Daboo, as a style, has something quite eccentric about it- experimental and abstract. The slight ombre in colour when the dye doesn’t soak evenly across the entire fabric or the spider webs of blue that flit across the white in places where the dried mud cracked all implies a certain nonchalance, an irreverence for the perfect- light and free and frivolous enough to say that slight smudges, slight imperfections and mistakes only add to the beauty rather than take away from it. Even the colour its most often seen in- Indigo- suggests the open vastness of the sky or sea and the white or shaded blue patterns that traverse it are akin to foaming waves or billowing clouds. Moreover, light, diaphanous cotton only lends to the style an impish freedom.
To conclude, the patterns of Bagru have evolved to showcase the Indian subcontinent’s history.

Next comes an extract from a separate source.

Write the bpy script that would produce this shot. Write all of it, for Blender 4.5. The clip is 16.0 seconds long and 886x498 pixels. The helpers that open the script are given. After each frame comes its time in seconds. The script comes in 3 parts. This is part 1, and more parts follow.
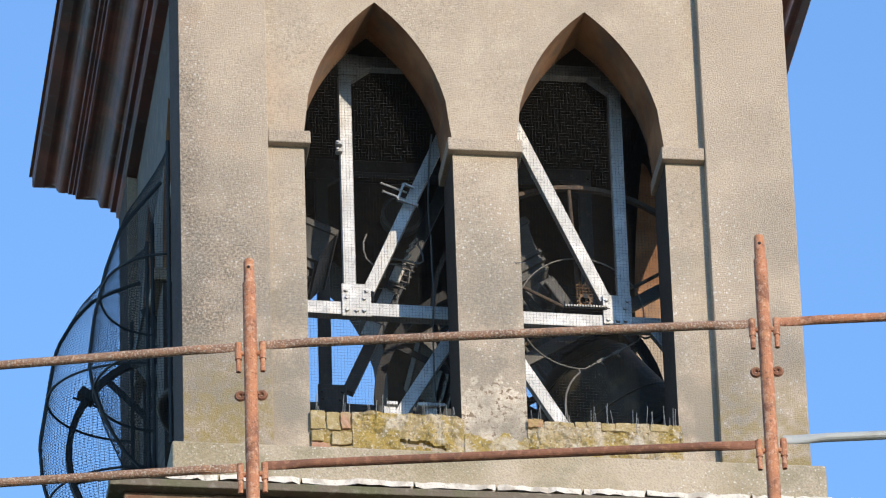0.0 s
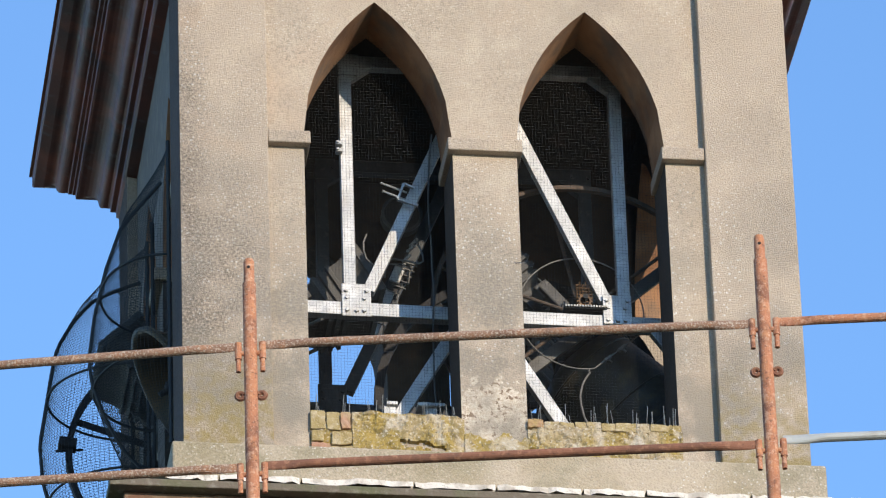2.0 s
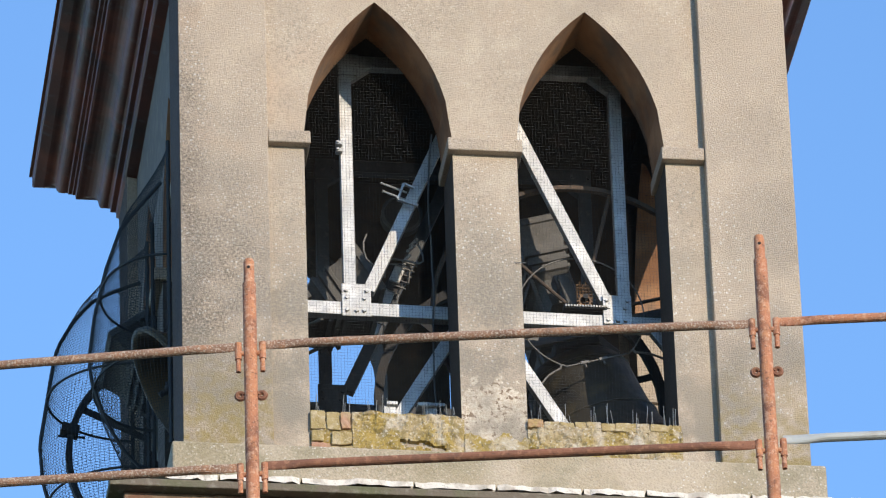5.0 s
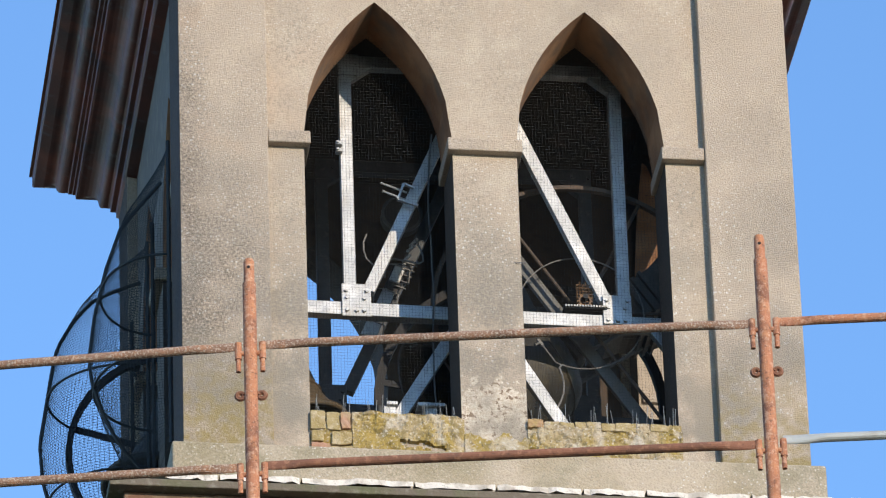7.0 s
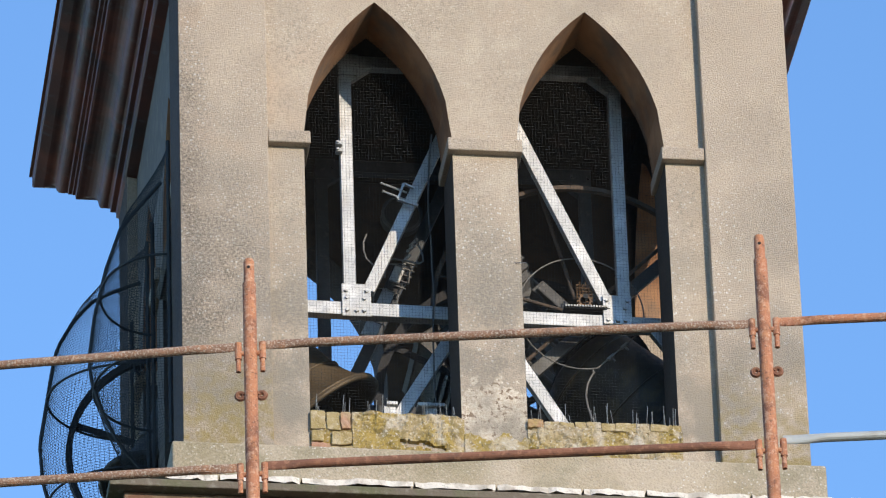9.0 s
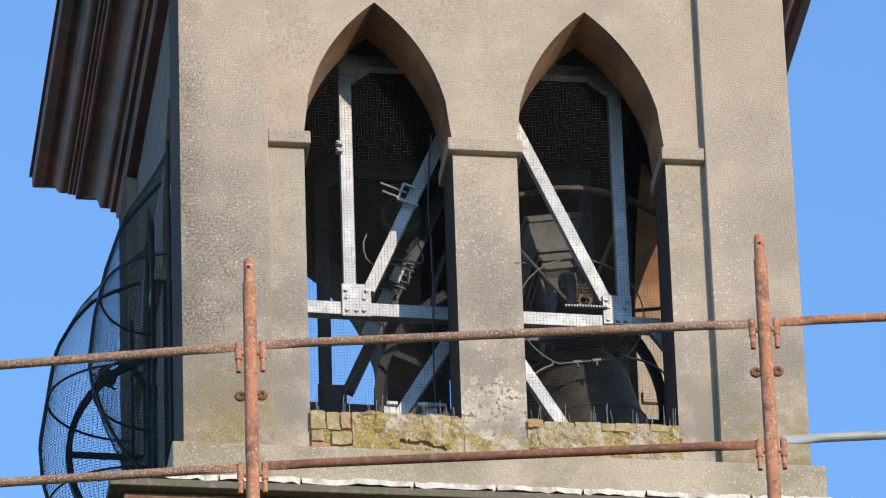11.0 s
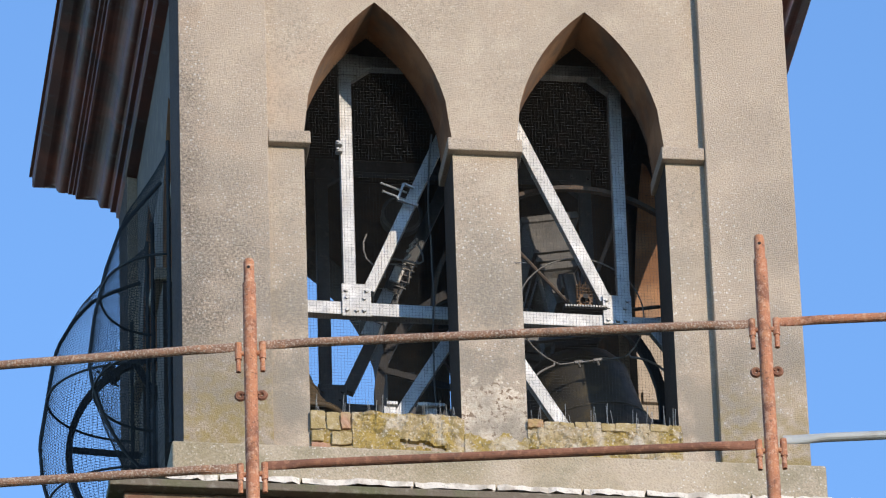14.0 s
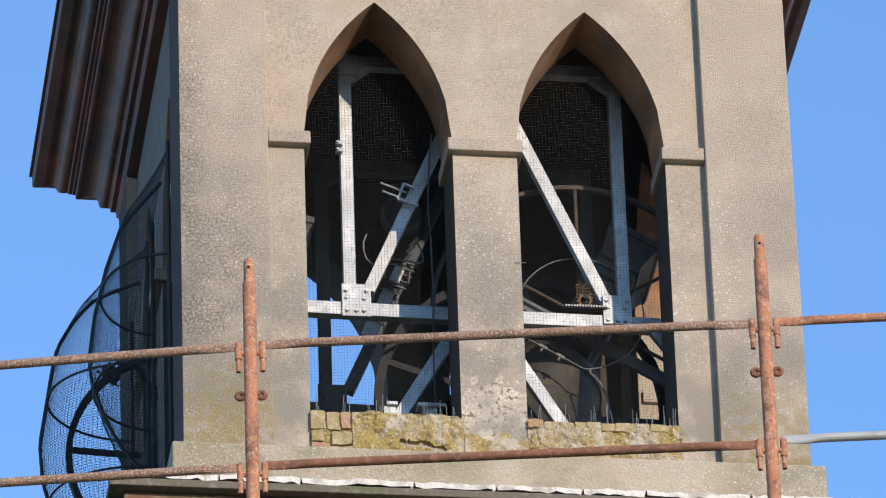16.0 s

Starting with prints inspired by the environment and architecture, moving on to religious motifs then as trade increased by the cultures of the primary consumers whether it be the nearby Mughals or distant Arabs, Egyptians or even the Europeans and in the contemporary age they evolve yet again to account for India and the world’s increasing westernisation showing glimpses into more quirky modern prints.
The patterns of Bagru were not established or planned but grew, higgledy-piggledy around the environment around them- whether it was the people or the other styles around them- and there will probably exist a multitude I have not listed here, only for the difficulty and probable impossibility of mustering together such a database.
And ultimately, I would like to note the two distinct techniques used in the Bagru style- Direct printing and resist print/dyeing, and while resist dyeing is found elsewhere in India, they use mainly sap from the Gum Arabic tree, not mud like in Bagru.